- **What to do**
All lines in which the word "this" occurs are to be extracted.

- - -

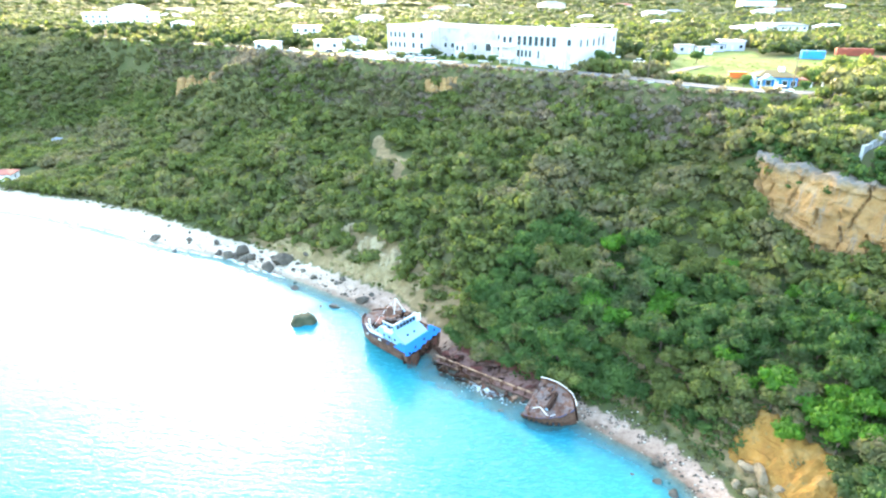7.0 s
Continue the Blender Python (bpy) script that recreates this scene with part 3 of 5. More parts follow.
RENDER_WHITE = plain("weathered_white_render", (0.66, 0.64, 0.67), 0.8, vary=0.14, scale=0.35, dirt=(0.40, 0.37, 0.36))
RENDER_PINK = plain("weathered_pinkish_render", (0.55, 0.50, 0.50), 0.8, vary=0.16, scale=0.35, dirt=(0.31, 0.275, 0.26))


def balcony(b, x0, x1, depth, zf, bays):
    """A slab with a white frame of posts, a top rail and thin balusters."""
    slab = part("balcony", boxes((x0, x1, -depth, 0, zf - 0.22, zf)), WHITE, b, "white balcony with a barred rail")
    part("rail", boxes((x0, x1, -depth, -depth + 0.12, zf + 0.95, zf + 1.07), (x0, x0 + 0.12, -depth + 0.12, 0, zf + 0.95, zf + 1.07), (x1 - 0.12, x1, -depth + 0.12, 0, zf + 0.95, zf + 1.07)), WHITE, slab)
    for i in range(bays + 1):
        x = x0 + 0.1 + (x1 - x0 - 0.2) * i / bays
        part("post", boxes((x - 0.1, x + 0.1, -depth + 0.01, -depth + 0.11, zf, zf + 0.95)), WHITE, slab)


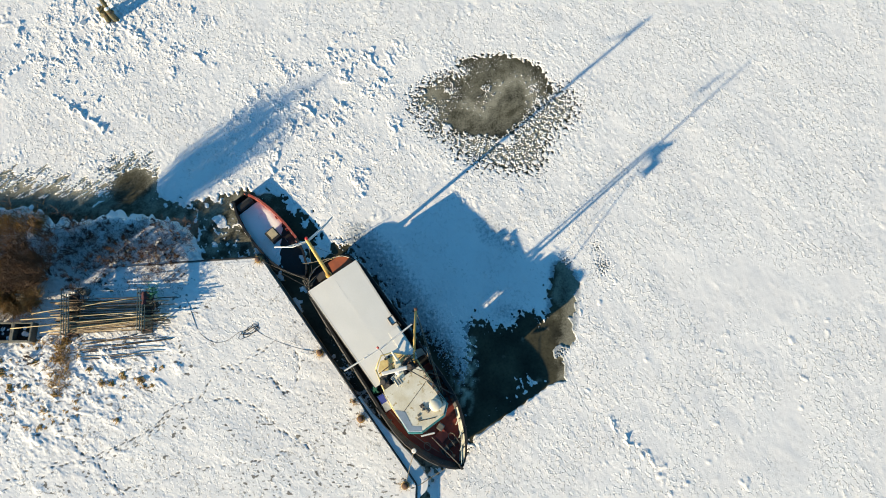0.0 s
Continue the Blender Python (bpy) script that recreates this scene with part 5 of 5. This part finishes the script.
TUBRIM = shade("scuffed_tub_rim", (0.19, 0.19, 0.155), 0.8, second=(0.10, 0.10, 0.085), scale=4, detail_scale=30)
TUB = shade("worn_dark_tub_plastic", (0.085, 0.085, 0.072), 0.8, second=(0.05, 0.05, 0.043), scale=4, detail_scale=30, spots=(0.30, 0.29, 0.26, 0.64))


def fish_tub(x, y, turn, seed):
    ob = thing("fish_tub", pose(x, y, QUAY_Z + 0.02, 0, 0, turn), "open dark grey plastic tub with snow and net inside", "tub", "tubs beside the poles")
    bm = bmesh.new()
    for x0, x1, y0, y1 in ((-0.58, -0.50, -0.62, 0.62), (0.50, 0.58, -0.62, 0.62), (-0.5, 0.5, -0.62, -0.54), (-0.5, 0.5, 0.54, 0.62)):
        add_box(bm, x0, x1, y0, y1, 0, 0.62, 0.02)
    add_box(bm, -0.5, 0.5, -0.54, 0.54, 0, 0.08)
    part("tub_wall", bm, TUB, ob, "dark grey plastic walls")
    for x0, x1, y0, y1 in ((-0.62, -0.50, -0.66, 0.66), (0.50, 0.62, -0.66, 0.66), (-0.50, 0.50, -0.66, -0.54), (-0.50, 0.50, 0.54, 0.66)):
        part("rim", box(x0, x1, y0, y1, 0.62, 0.68, 0.02), TUBRIM, ob)
    r = random.Random(seed)
    heap = skin([[(-0.48 + 0.12 * i, -0.52 + 0.13 * j, 0.25 + 0.16 * noise.noise((i * 0.7, j * 0.7, seed))) for j in range(9)] for i in range(9)])
    part("net", heap, BLACK, ob, "dark tangled net")
    for _ in range(5):
        cx, cy = r.uniform(-0.35, 0.35), r.uniform(-0.35, 0.35)
        part("snow_patch", moved(lathe([(r.uniform(0.10, 0.2), 0), (0.09, 0.02), (0.03, 0.03)], 6), pose(cx, cy, 0.30, r.uniform(-20, 20), r.uniform(-20, 20), r.uniform(0, 90))), SNOW, ob)
    return ob


fish_tub(-27.85, 5.6, 2, 1)
fish_tub(-26.62, 5.62, 1, 2)

# ---- bollards, mooring lines and ropes ----
def bollard(x, y, size, seed):
    ob = thing("bollard", pose(x, y, QUAY_Z - 0.02), "short weathered mooring post wrapped in frayed straw-coloured rope", "bollard", "quay bollards")
    part("post", lathe([(0.13 * size, 0), (0.14 * size, 0.3 * size), (0.17 * size, 0.36 * size), (0.16 * size, 0.42 * size), (0.05, 0.44 * size)], 14), RUST, ob, smooth=True)
    r = random.Random(seed)
    for k in range(4):
        pts = [((0.17 + 0.03 * r.random()) * size * math.cos(a * 0.5), (0.17 + 0.03 * r.random()) * size * math.sin(a * 0.5), (0.07 + 0.06 * k) * size + 0.01 * r.random()) for a in range(14)]
        part("rope_turn", tube(pts, 0.035 * size, 6), STRAW if k % 2 else ROPE, ob)
    lines = []
    for _ in range(40):
        a = r.uniform(0, 6.28)
        lines.append((wander(r, Vector((0.15 * math.cos(a), 0.15 * math.sin(a), 0.12)), Vector((math.cos(a), math.sin(a), 0.1)), r.uniform(0.1, 0.35) * size, 2, 0.4, -0.2), 0.012, 0.006))
    strands("frayed_rope", lines, STRAW, ob, "frayed rope ends")
    return ob


for k, (x, y, size) in enumerate(((-7.45, 4.36, 1.0), (-4.62, 0.22, 1.15), (-5.12, 1.27, 0.55), (-1.75, -3.72, 1.1), (-12.0, 10.62, 1.0))):
    bollard(x, y, size, 200 + k)


def line(name, pts, radius, material, label, group=""):
    return tagged(part(name, tube(pts, radius, 6), material), label, "rope", group)


def on_ship(s, y, z):
    return SHIP @ Vector((s, y, z))


MOOR = "mooring lines"
line("mooring_line", sag((-12.0, 10.62, 0.85), on_ship(-0.9, -1.45, 1.5), 0.10), 0.012, ROPE, "taut weathered mooring line to the cutter", MOOR)
line("mooring_line", sag((-12.0, 10.62, 0.80), on_ship(-0.5, -1.7, 1.4), 0.28), 0.012, DARKROPE, "slack weathered mooring line to the cutter", MOOR)
line("mooring_line", sag((-12.0, 10.62, 0.85), BOAT @ Vector((-1.0, -1.2, 0.7)), 0.06), 0.014, ROPE, "thin mooring line to the small boat", MOOR)
line("mooring_line", sag((-1.75, -3.72, 0.9), on_ship(11.92, -1.80, 1.92), 0.12), 0.026, ROPE, "pale mooring line to the bow fairlead", MOOR)
line("mooring_line", sag((-0.95, -3.75, 0.62), on_ship(13.98, -0.05, 1.0), 0.12), 0.024, ROPE, "pale mooring line to the bow", MOOR)
line("mooring_line", sag(BOAT @ Vector((3.0, 0.4, 0.8)), on_ship(-1.4, 0.5, 1.5), 0.15), 0.02, ROPE, "short line between the small boat and cutter", MOOR)


def smooth_line(pts, n=6):
    out = []
    p = [pts[0], *pts, pts[-1]]
    for a, b, c, d in zip(p, p[1:], p[2:], p[3:]):
        a, b, c, d = (Vector(v) for v in (a, b, c, d))
        for i in range(n):
            t = i / n
            out.append(0.5 * (2 * b + (c - a) * t + (2 * a - 5 * b + 4 * c - d) * t * t + (3 * b - a - 3 * c + d) * t ** 3))
    return out + [Vector(pts[-1])]


zr = QUAY_Z + 0.010
coil, rc = [], random.Random(5)
for loop in range(5):
    cx, cy, wide, tall, turn = rc.gauss(-12.15, 0.12), rc.gauss(5.85, 0.10), rc.uniform(0.32, 0.66), rc.uniform(0.20, 0.50), rc.uniform(0, 3.1)
    for k in range(8):
        a = turn + k * 0.8
        coil.append((cx + wide * math.cos(a), cy + tall * math.sin(a + 0.4 * turn), zr + 0.004 * loop))
line("rope_on_snow", smooth_line([(-17.6, 8.4, zr), (-16.6, 7.9, zr), (-16.1, 6.9, zr), (-15.5, 5.75, zr), (-14.6, 5.1, zr), (-13.7, 5.12, zr), (-12.9, 5.7, zr), *coil, (-11.2, 5.5, zr), (-10.0, 5.0, zr), (-8.7, 4.62, zr), (-7.45, 4.36, zr + 0.06)]), 0.014, DARKROPE, "loose dark rope with a coil lying on snow")

# ---- dolphin of mooring piles out on the ice ----
dolphin = thing("mooring_dolphin", pose(-25.55, 30.55, 0), "cluster of mossy wooden mooring piles frozen into the ice", "mooring piles")


def pile(a, b, r, top=PILETOP):
    p = part("pile", tube([a, Vector(a).lerp(Vector(b), 0.5), b], r, 14, 0.92), PILE, dolphin, smooth=False)
    d = (Vector(b) - Vector(a)).normalized()
    part("pile_top", tube([Vector(b), Vector(b) + d * 0.025], r * 0.88, 14), top, p, "pale cut pile top")
    part("iron_band", tube([Vector(b) - d * 0.30, Vector(b) - d * 0.22], r * 0.97, 14), RUST, p)


pile((0.18, -0.10, -0.5), (0.42, 0.08, 2.9), 0.17, PILE)
pile((-0.45, 0.0, -0.5), (-0.28, 0.02, 1.25), 0.22)
pile((0.62, -0.35, -0.5), (0.42, -0.25, 1.2), 0.23)
pile((0.0, -0.55, -0.5), (0.05, -0.32, 1.0), 0.20, PILE)
for cx, cy, cz, cr in ((-0.28, 0.02, 1.27, 0.17), (0.42, -0.25, 1.22, 0.18)):
    part("snow_cap", moved(lathe([(cr, 0), (cr * 0.95, 0.05), (cr * 0.6, 0.09), (0.02, 0.10)], 12), pose(cx, cy, cz)), SNOW, dolphin, "thin cap of snow", True)
part("tie_beam", box(-0.55, 0.65, -0.08, 0.08, 0.75, 0.95, 0.02, pose(0.1, -0.05, 0, 0, 0, -12)), PILE, dolphin)
part("tie_beam", box(-0.5, 0.5, -0.07, 0.07, 1.15, 1.3, 0.02, pose(0.1, -0.1, 0, 0, 0, 70)), PILE, dolphin)

# ---- broken ice slabs frozen into the snow ----
ri = random.Random(61)
slab_meshes = []
for k in range(6):
    m = ri.randint(5, 8)
    ring = [(math.cos(2 * math.pi * i / m + ri.uniform(-0.25, 0.25)) * ri.uniform(0.6, 1.0), math.sin(2 * math.pi * i / m + ri.uniform(-0.2, 0.2)) * ri.uniform(0.45, 0.8)) for i in range(m)]
    ob = part("ice_slab", prism(ring, -0.12, 0.10, 0.04, 0.86), SNOW)
    slab_meshes.append(ob.data)
    bpy.data.objects.remove(ob)


def slab(x, y, z, size, turn, tip, k):
    ob = tagged(new("ice_slab", slab_meshes[k % 6]), "tilted slab of snow-covered broken ice", "ice slab", "broken ice slabs")
    ob.matrix_world = pose(x, y, z, tip, tip * 0.5, turn) @ Matrix.Diagonal((size, size * ri.uniform(0.5, 0.9), min(size, 0.8), 1))


for k in range(70):
    if k < 26:
        a, d = ri.uniform(0, 6.28), abs(ri.gauss(0, 2.6)) + 0.8
        x, y = -25.4 + d * math.cos(a), 30.4 + 0.8 * d * math.sin(a)
    elif k < 52:
        x, y = ri.gauss(-7.5, 3.0), ri.gauss(27.6, 1.6)
        x, y = (x, y) if k % 2 else (ri.gauss(-11.5, 3.0), ri.gauss(20.5, 1.5))
    else:
        f = ri.random()
        x, y = -30.5 + 5.2 * f + ri.gauss(0, 0.3), 26.6 - 3.6 * f + ri.gauss(0, 0.3)
    slab(x, y, 0.05, ri.uniform(0.12, 0.32), ri.uniform(0, 180), ri.uniform(-22, 22), k)
for k in range(14):
    a, d = k * 0.45 + ri.uniform(-0.2, 0.2), ri.uniform(0.65, 1.5)
    slab(-25.4 + d * math.cos(a), 30.35 + 0.8 * d * math.sin(a), 0.08, ri.uniform(0.18, 0.36), ri.uniform(0, 180), ri.uniform(-28, 28), k)
slab(-4.9, 27.8, 0.02, 0.3, -55, 20, 3)
slab(-27.5, 29.9, 0.1, 0.42, 40, 25, 4)
slab(5.1, 20.1, 0.0, 0.45, 20, 10, 1)
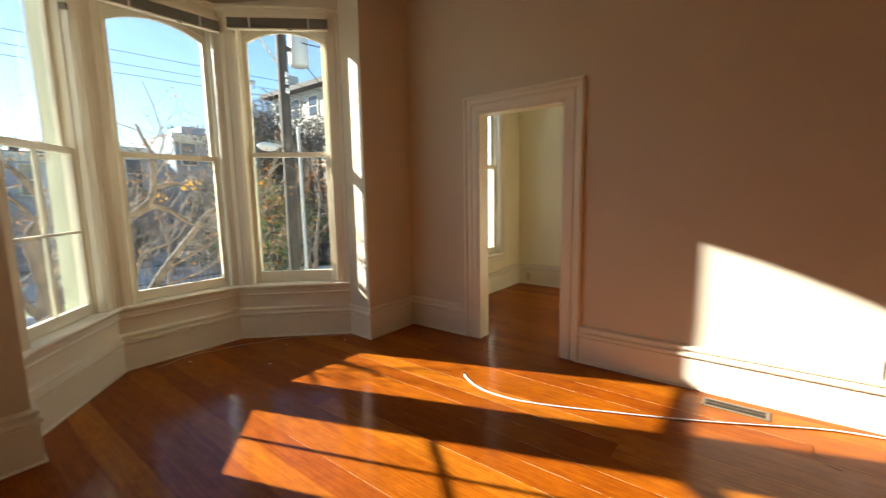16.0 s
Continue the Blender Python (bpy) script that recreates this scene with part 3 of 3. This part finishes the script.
class Sticks:
    """Gathers thin tapered sticks and small leaves in arrays, made into one mesh each."""

    def __init__(self, seed):
        self.v, self.f, self.lv, self.lf = [], [], [], []
        self.rng = random.Random(seed)

    def stick(self, a, b, ra, rb):
        d = (b - a).normalized()
        s = d.orthogonal().normalized()
        u = d.cross(s)
        i = len(self.v)
        for p, r in ((a, ra), (b, rb)):
            for k in range(4):
                t = math.pi / 2 * k
                self.v.append(p + (s * math.cos(t) + u * math.sin(t)) * r)
        for k in range(4):
            self.f.append((i + k, i + (k + 1) % 4, i + 4 + (k + 1) % 4, i + 4 + k))

    def leaf(self, p, size):
        r = self.rng
        a = Vector((r.gauss(0, 1), r.gauss(0, 1), r.gauss(0, 1))).normalized()
        s = a.orthogonal().normalized()
        w = a.cross(s)
        i = len(self.lv)
        self.lv += [p, p + a * size * 0.5 + s * size * 0.32, p + a * size + w * size * 0.1, p + a * size * 0.5 - s * size * 0.32]
        self.lf.append((i, i + 1, i + 2, i + 3))

    def grow(self, p, d, length, r, depth, droop=0.0, leafy=0.0, size=0.06, kinks=3):
        rng = self.rng
        q = p.copy()
        for k in range(kinks):
            d = (d + Vector((rng.gauss(0, 0.17), rng.gauss(0, 0.17), rng.gauss(0, 0.15) + 0.06 - droop))).normalized()
            e = q + d * length / kinks
            ra, rb = r * (1 - 0.55 * k / kinks), r * (1 - 0.55 * (k + 1) / kinks)
            self.stick(q, e, ra, rb)
            if leafy and depth <= 1 and rng.random() < leafy:
                self.leaf(e, size * rng.uniform(0.6, 1.3))
            if depth > 0:
                for _ in range(rng.choice((1, 1, 2))):
                    side = Vector((rng.gauss(0, 1), rng.gauss(0, 1), rng.gauss(0, 0.7)))
                    nd = (d * 0.75 + side.normalized() * 0.75).normalized()
                    self.grow(e, nd, length * rng.uniform(0.45, 0.75), rb * 0.62, depth - 1, droop, leafy, size)
            q = e

    def made(self, name, leaves, material, parent, leaf_name="leaves"):
        for nm, vs, fs, mt in ((name, self.v, self.f, material), (leaf_name, self.lv, self.lf, leaves)):
            if fs:
                me = bpy.data.meshes.new(nm)
                me.from_pydata([tuple(p) for p in vs], [], fs)
                me.materials.append(mt)
                o = new(nm, me)
                o.parent = parent


# street tree close to the bay, bare with a few yellow leaves
tree = thing("street_tree", pose(0, 0, 0), "bare plane tree with pale bark and few yellow leaves", "tree")
part("trunk", tube(bmesh.new(), smooth_line([(-1.95, 3.7, GROUND_Z + 0.14), (-1.98, 3.66, -2.4), (-1.93, 3.62, -1.4), (-2.0, 3.55, -0.55)], 3), [0.22] * 3 + [0.19] * 3 + [0.17] * 4, 12), BARK, tree, smooth=True)
BOUGHS = [
    (0.115, 0.015, [(-2.0, 3.55, -0.7), (-2.33, 3.3, 0.0), (-2.39, 3.2, 0.51), (-2.48, 3.2, 0.95), (-2.36, 3.2, 1.2), (-2.36, 3.2, 1.42), (-2.46, 3.2, 1.60), (-2.60, 3.2, 1.78)]),
    (0.026, 0.008, [(-2.40, 3.2, 1.15), (-2.58, 3.2, 1.42), (-2.76, 3.2, 1.58), (-3.05, 3.25, 1.74)]),
    (0.10, 0.03, [(-2.0, 3.55, -0.65), (-2.8, 3.3, -0.1), (-3.36, 3.2, 0.29), (-3.76, 3.2, 0.82), (-4.3, 3.4, 1.3)]),
    (0.06, 0.02, [(-2.0, 3.55, -0.75), (-2.48, 4.1, 0.15), (-2.69, 4.2, 0.79), (-2.8, 4.3, 1.15)]),
    (0.036, 0.012, [(-2.4, 4.0, 0.0), (-2.29, 4.2, 0.43), (-2.06, 4.2, 0.80), (-1.45, 4.2, 1.22), (-0.9, 4.3, 1.45)]),
    (0.075, 0.024, [(-2.0, 3.55, -0.9), (-1.5, 4.0, -0.35), (-1.14, 4.2, 0.04), (-0.91, 4.2, 0.37), (-0.55, 4.2, 0.78), (-0.22, 4.2, 1.16), (0.25, 4.3, 1.28), (0.9, 4.5, 1.75)]),
    (0.055, 0.014, [(-2.39, 3.2, 0.55), (-2.1, 2.8, 0.98), (-1.77, 2.45, 1.21), (-1.59, 2.4, 1.37), (-1.54, 2.4, 1.56), (-1.53, 2.4, 1.83), (-1.65, 2.4, 2.17)]),
    (0.034, 0.010, [(-1.75, 2.42, 1.21), (-1.52, 2.4, 1.30), (-1.25, 2.4, 1.12), (-1.05, 2.45, 1.02)]),
    (0.030, 0.010, [(-1.54, 2.4, 1.49), (-1.33, 2.42, 1.56), (-1.19, 2.45, 1.52)]),
    (0.024, 0.008, [(-1.5, 3.95, -0.3), (-1.46, 3.4, 0.62), (-1.17, 3.4, 0.77), (-0.95, 3.4, 0.92), (-0.6, 3.5, 1.4)]),
    (0.026, 0.009, [(-0.9, 4.2, 0.35), (-0.47, 4.0, 0.6), (0.1, 3.6, 1.1), (0.32, 3.4, 1.5), (0.42, 3.4, 1.75), (0.62, 3.4, 1.95)]),
    (0.018, 0.006, [(-1.14, 4.2, 0.04), (-0.5, 4.0, 0.25), (-0.1, 3.8, 0.55), (0.5, 3.7, 0.8)]),
]
tw = Sticks(11)
for r0, r1, pts in BOUGHS:
    ln = smooth_line(pts, 4)
    k = len(ln)
    bm = tube(bmesh.new(), [p + Vector((tw.rng.gauss(0, r0 * 0.08),) * 3) for p in ln], [r0 + (r1 - r0) * i / (k - 1) for i in range(k)], 10)
    part("limb", bm, BARK, tree, smooth=True)
    for i in range(3, k, 2):
        p = ln[i]
        d = (ln[i] - ln[i - 1]).normalized()
        side = Vector((tw.rng.gauss(0, 1), tw.rng.gauss(0, 0.8), tw.rng.gauss(0, 0.8))).normalized()
        tw.grow(p, (d + side).normalized(), tw.rng.uniform(0.3, 0.8), 0.007, 2, 0.02, 0.05, 0.05)
tw.made("twigs", DRY_LEAF, TWIG, tree)
lf = Sticks(5)
for c, k, s in (((-1.17, 2.48, 1.52), 12, 0.05), ((-1.12, 2.5, 1.57), 8, 0.05), ((-1.45, 2.5, 1.42), 5, 0.05), ((0.28, 3.4, 1.62), 6, 0.06)):
    for _ in range(k):
        lf.leaf(Vector(c) + Vector((lf.rng.gauss(0, 0.03), lf.rng.gauss(0, 0.03), lf.rng.gauss(0, 0.025))), s)
lf.made("none", YELLOW_LEAF, TWIG, tree, "yellow_leaves")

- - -

- **The output**
Continue the Blender Python (bpy) script that recreates this scene with part 3 of 5. More parts follow.
Continue the Blender Python (bpy) script that recreates this scene with part 5 of 5. This part finishes the script.
Continue the Blender Python (bpy) script that recreates this scene with part 3 of 3. This part finishes the script.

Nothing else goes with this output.